> _Collected data_
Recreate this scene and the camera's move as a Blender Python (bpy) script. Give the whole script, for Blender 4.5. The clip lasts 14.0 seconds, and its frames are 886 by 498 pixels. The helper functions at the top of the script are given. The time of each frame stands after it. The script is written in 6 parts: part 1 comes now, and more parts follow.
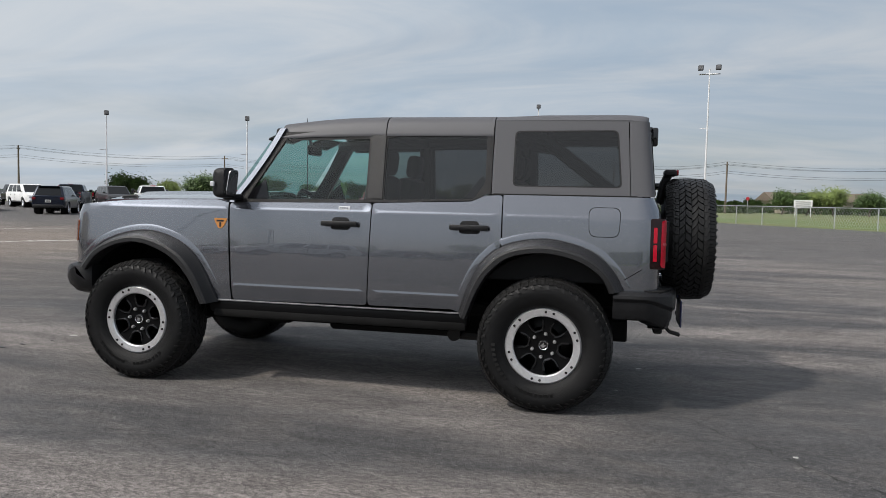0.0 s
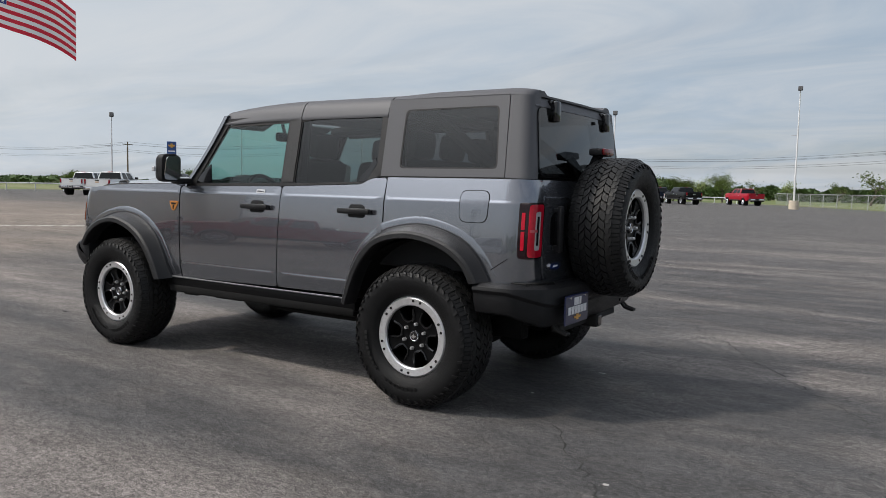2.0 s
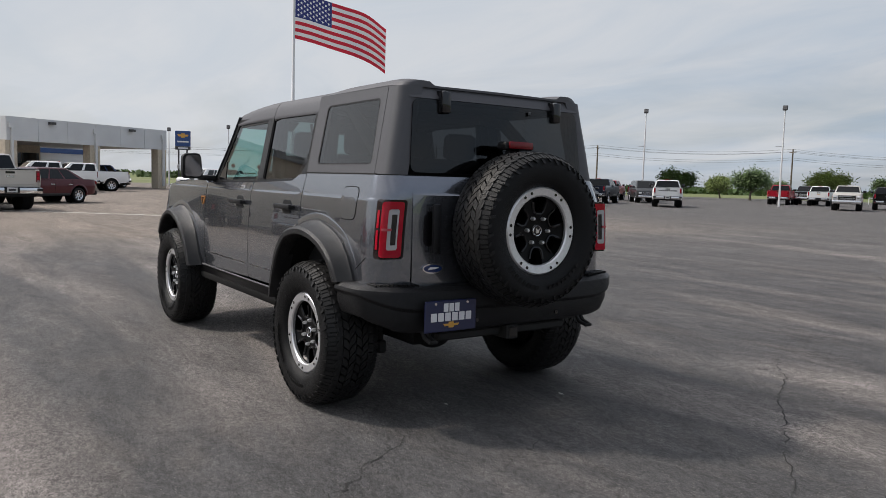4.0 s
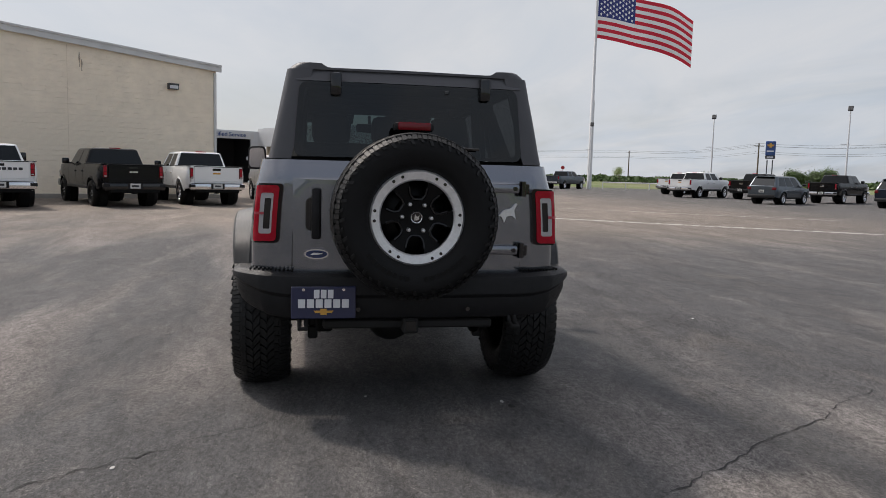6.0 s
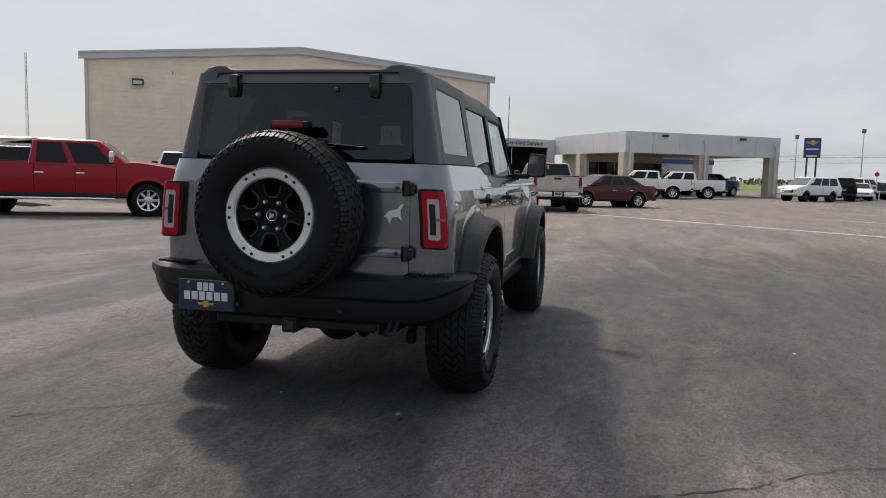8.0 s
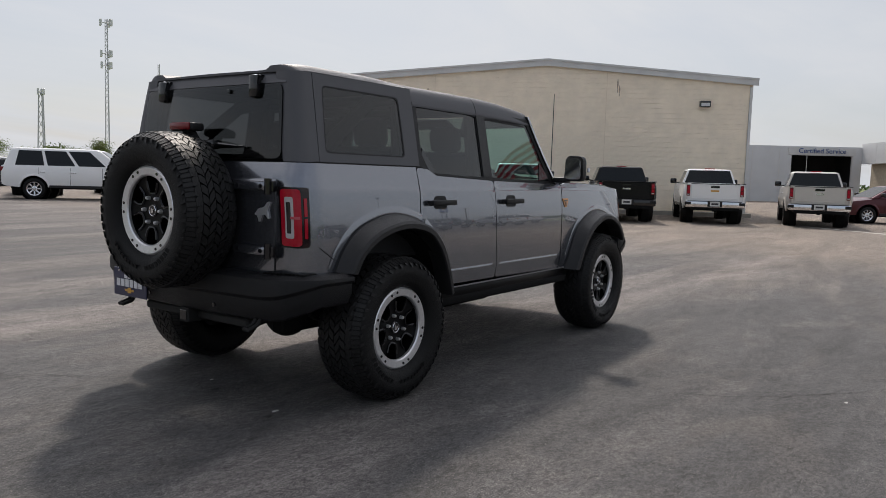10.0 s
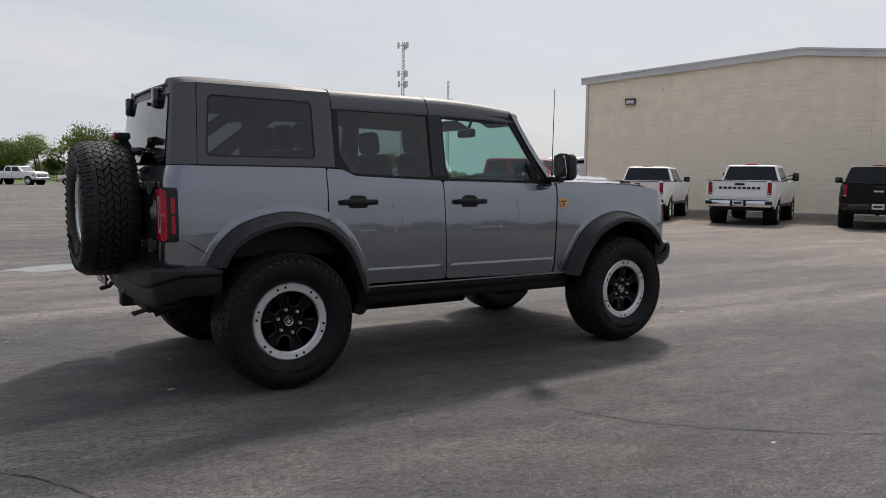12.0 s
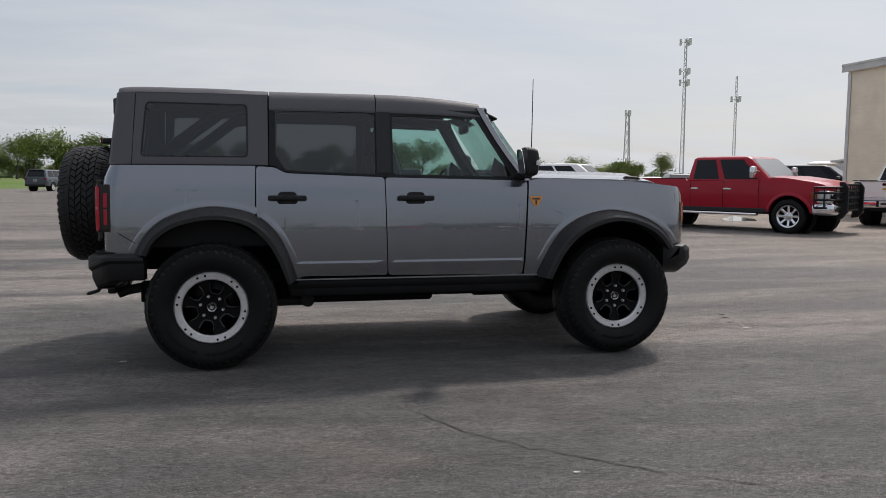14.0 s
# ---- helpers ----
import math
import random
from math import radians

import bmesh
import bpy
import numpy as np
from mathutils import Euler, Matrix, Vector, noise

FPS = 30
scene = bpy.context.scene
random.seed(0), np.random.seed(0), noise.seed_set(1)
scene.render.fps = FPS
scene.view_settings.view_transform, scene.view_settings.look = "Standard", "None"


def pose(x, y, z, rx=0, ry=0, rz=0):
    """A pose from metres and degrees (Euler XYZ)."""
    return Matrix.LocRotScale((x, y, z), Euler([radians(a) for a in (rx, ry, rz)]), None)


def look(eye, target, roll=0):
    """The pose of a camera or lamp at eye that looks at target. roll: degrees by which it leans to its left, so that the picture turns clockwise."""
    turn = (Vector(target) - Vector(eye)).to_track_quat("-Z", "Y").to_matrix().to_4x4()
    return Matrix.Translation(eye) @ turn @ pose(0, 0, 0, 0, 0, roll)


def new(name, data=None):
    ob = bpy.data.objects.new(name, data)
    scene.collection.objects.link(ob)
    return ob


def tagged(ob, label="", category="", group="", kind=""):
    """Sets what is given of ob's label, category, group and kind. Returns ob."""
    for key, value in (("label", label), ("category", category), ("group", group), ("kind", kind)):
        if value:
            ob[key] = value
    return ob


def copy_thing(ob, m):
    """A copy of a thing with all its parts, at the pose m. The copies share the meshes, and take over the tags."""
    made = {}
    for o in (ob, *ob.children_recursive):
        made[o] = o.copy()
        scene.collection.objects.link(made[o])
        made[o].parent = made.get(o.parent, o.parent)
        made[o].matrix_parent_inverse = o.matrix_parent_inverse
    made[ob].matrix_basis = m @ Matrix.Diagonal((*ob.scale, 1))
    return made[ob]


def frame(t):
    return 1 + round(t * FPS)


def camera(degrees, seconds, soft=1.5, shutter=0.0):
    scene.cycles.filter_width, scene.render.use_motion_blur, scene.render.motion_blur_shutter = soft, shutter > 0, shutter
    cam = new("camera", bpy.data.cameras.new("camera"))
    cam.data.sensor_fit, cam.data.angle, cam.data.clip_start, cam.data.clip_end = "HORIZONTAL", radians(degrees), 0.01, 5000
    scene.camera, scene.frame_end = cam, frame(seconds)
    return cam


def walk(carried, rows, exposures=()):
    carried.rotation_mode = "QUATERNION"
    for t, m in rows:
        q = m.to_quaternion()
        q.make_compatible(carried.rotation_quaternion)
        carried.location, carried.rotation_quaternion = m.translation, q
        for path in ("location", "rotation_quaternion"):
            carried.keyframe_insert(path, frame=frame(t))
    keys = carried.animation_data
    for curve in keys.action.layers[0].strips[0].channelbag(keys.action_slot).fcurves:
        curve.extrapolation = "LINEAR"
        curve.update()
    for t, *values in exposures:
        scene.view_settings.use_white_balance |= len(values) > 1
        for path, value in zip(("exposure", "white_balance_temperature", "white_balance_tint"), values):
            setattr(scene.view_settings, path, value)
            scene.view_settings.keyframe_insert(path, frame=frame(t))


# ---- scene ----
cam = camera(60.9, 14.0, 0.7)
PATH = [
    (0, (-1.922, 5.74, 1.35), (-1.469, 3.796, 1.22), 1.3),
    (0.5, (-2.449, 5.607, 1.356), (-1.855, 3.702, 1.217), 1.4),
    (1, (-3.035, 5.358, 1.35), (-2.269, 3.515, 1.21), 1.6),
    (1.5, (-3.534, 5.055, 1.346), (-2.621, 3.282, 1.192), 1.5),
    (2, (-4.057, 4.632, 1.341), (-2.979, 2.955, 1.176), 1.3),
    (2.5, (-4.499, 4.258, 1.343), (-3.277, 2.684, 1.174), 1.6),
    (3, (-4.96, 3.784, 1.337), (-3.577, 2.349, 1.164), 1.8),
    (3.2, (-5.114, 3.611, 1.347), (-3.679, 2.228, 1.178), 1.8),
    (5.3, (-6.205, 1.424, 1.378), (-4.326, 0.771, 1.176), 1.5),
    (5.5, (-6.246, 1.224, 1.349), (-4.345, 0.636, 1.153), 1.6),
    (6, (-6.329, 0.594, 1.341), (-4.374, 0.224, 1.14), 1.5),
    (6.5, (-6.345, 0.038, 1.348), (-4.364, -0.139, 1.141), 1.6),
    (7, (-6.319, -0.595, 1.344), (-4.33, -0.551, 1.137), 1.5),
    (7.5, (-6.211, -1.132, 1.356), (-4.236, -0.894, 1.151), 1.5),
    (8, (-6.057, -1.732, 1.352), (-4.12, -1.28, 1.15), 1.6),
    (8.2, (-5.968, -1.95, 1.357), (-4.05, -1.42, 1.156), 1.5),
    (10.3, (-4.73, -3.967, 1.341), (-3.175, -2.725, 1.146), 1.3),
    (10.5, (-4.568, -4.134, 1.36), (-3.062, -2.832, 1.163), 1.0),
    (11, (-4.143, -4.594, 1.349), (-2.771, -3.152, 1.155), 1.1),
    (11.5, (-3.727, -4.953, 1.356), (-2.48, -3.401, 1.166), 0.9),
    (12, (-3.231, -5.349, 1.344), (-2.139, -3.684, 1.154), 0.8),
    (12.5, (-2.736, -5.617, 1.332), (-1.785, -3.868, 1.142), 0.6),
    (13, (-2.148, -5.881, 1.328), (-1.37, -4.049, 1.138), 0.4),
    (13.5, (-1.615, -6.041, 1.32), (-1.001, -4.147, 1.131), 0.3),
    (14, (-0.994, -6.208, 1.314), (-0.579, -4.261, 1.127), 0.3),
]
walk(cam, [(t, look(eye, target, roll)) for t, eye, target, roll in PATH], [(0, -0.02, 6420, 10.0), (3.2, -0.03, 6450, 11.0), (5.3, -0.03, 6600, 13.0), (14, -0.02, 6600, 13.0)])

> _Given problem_
Copy out the listing exactly as it stands, but not the pictures.

> _Full output_
Recreate this scene and the camera's move as a Blender Python (bpy) script. Give the whole script, for Blender 4.5. The clip lasts 14.0 seconds, and its frames are 886 by 498 pixels. The helper functions at the top of the script are given. The time of each frame stands after it. The script is written in 6 parts: part 1 comes now, and more parts follow.
0.0 s
2.0 s
4.0 s
6.0 s
8.0 s
10.0 s
12.0 s
14.0 s
# ---- helpers ----
import math
import random
from math import radians

import bmesh
import bpy
import numpy as np
from mathutils import Euler, Matrix, Vector, noise

FPS = 30
scene = bpy.context.scene
random.seed(0), np.random.seed(0), noise.seed_set(1)
scene.render.fps = FPS
scene.view_settings.view_transform, scene.view_settings.look = "Standard", "None"


def pose(x, y, z, rx=0, ry=0, rz=0):
    """A pose from metres and degrees (Euler XYZ)."""
    return Matrix.LocRotScale((x, y, z), Euler([radians(a) for a in (rx, ry, rz)]), None)


def look(eye, target, roll=0):
    """The pose of a camera or lamp at eye that looks at target. roll: degrees by which it leans to its left, so that the picture turns clockwise."""
    turn = (Vector(target) - Vector(eye)).to_track_quat("-Z", "Y").to_matrix().to_4x4()
    return Matrix.Translation(eye) @ turn @ pose(0, 0, 0, 0, 0, roll)


def new(name, data=None):
    ob = bpy.data.objects.new(name, data)
    scene.collection.objects.link(ob)
    return ob


def tagged(ob, label="", category="", group="", kind=""):
    """Sets what is given of ob's label, category, group and kind. Returns ob."""
    for key, value in (("label", label), ("category", category), ("group", group), ("kind", kind)):
        if value:
            ob[key] = value
    return ob


def copy_thing(ob, m):
    """A copy of a thing with all its parts, at the pose m. The copies share the meshes, and take over the tags."""
    made = {}
    for o in (ob, *ob.children_recursive):
        made[o] = o.copy()
        scene.collection.objects.link(made[o])
        made[o].parent = made.get(o.parent, o.parent)
        made[o].matrix_parent_inverse = o.matrix_parent_inverse
    made[ob].matrix_basis = m @ Matrix.Diagonal((*ob.scale, 1))
    return made[ob]


def frame(t):
    return 1 + round(t * FPS)


def camera(degrees, seconds, soft=1.5, shutter=0.0):
    scene.cycles.filter_width, scene.render.use_motion_blur, scene.render.motion_blur_shutter = soft, shutter > 0, shutter
    cam = new("camera", bpy.data.cameras.new("camera"))
    cam.data.sensor_fit, cam.data.angle, cam.data.clip_start, cam.data.clip_end = "HORIZONTAL", radians(degrees), 0.01, 5000
    scene.camera, scene.frame_end = cam, frame(seconds)
    return cam


def walk(carried, rows, exposures=()):
    carried.rotation_mode = "QUATERNION"
    for t, m in rows:
        q = m.to_quaternion()
        q.make_compatible(carried.rotation_quaternion)
        carried.location, carried.rotation_quaternion = m.translation, q
        for path in ("location", "rotation_quaternion"):
            carried.keyframe_insert(path, frame=frame(t))
    keys = carried.animation_data
    for curve in keys.action.layers[0].strips[0].channelbag(keys.action_slot).fcurves:
        curve.extrapolation = "LINEAR"
        curve.update()
    for t, *values in exposures:
        scene.view_settings.use_white_balance |= len(values) > 1
        for path, value in zip(("exposure", "white_balance_temperature", "white_balance_tint"), values):
            setattr(scene.view_settings, path, value)
            scene.view_settings.keyframe_insert(path, frame=frame(t))


# ---- scene ----
cam = camera(60.9, 14.0, 0.7)
PATH = [
    (0, (-1.922, 5.74, 1.35), (-1.469, 3.796, 1.22), 1.3),
    (0.5, (-2.449, 5.607, 1.356), (-1.855, 3.702, 1.217), 1.4),
    (1, (-3.035, 5.358, 1.35), (-2.269, 3.515, 1.21), 1.6),
    (1.5, (-3.534, 5.055, 1.346), (-2.621, 3.282, 1.192), 1.5),
    (2, (-4.057, 4.632, 1.341), (-2.979, 2.955, 1.176), 1.3),
    (2.5, (-4.499, 4.258, 1.343), (-3.277, 2.684, 1.174), 1.6),
    (3, (-4.96, 3.784, 1.337), (-3.577, 2.349, 1.164), 1.8),
    (3.2, (-5.114, 3.611, 1.347), (-3.679, 2.228, 1.178), 1.8),
    (5.3, (-6.205, 1.424, 1.378), (-4.326, 0.771, 1.176), 1.5),
    (5.5, (-6.246, 1.224, 1.349), (-4.345, 0.636, 1.153), 1.6),
    (6, (-6.329, 0.594, 1.341), (-4.374, 0.224, 1.14), 1.5),
    (6.5, (-6.345, 0.038, 1.348), (-4.364, -0.139, 1.141), 1.6),
    (7, (-6.319, -0.595, 1.344), (-4.33, -0.551, 1.137), 1.5),
    (7.5, (-6.211, -1.132, 1.356), (-4.236, -0.894, 1.151), 1.5),
    (8, (-6.057, -1.732, 1.352), (-4.12, -1.28, 1.15), 1.6),
    (8.2, (-5.968, -1.95, 1.357), (-4.05, -1.42, 1.156), 1.5),
    (10.3, (-4.73, -3.967, 1.341), (-3.175, -2.725, 1.146), 1.3),
    (10.5, (-4.568, -4.134, 1.36), (-3.062, -2.832, 1.163), 1.0),
    (11, (-4.143, -4.594, 1.349), (-2.771, -3.152, 1.155), 1.1),
    (11.5, (-3.727, -4.953, 1.356), (-2.48, -3.401, 1.166), 0.9),
    (12, (-3.231, -5.349, 1.344), (-2.139, -3.684, 1.154), 0.8),
    (12.5, (-2.736, -5.617, 1.332), (-1.785, -3.868, 1.142), 0.6),
    (13, (-2.148, -5.881, 1.328), (-1.37, -4.049, 1.138), 0.4),
    (13.5, (-1.615, -6.041, 1.32), (-1.001, -4.147, 1.131), 0.3),
    (14, (-0.994, -6.208, 1.314), (-0.579, -4.261, 1.127), 0.3),
]
walk(cam, [(t, look(eye, target, roll)) for t, eye, target, roll in PATH], [(0, -0.02, 6420, 10.0), (3.2, -0.03, 6450, 11.0), (5.3, -0.03, 6600, 13.0), (14, -0.02, 6600, 13.0)])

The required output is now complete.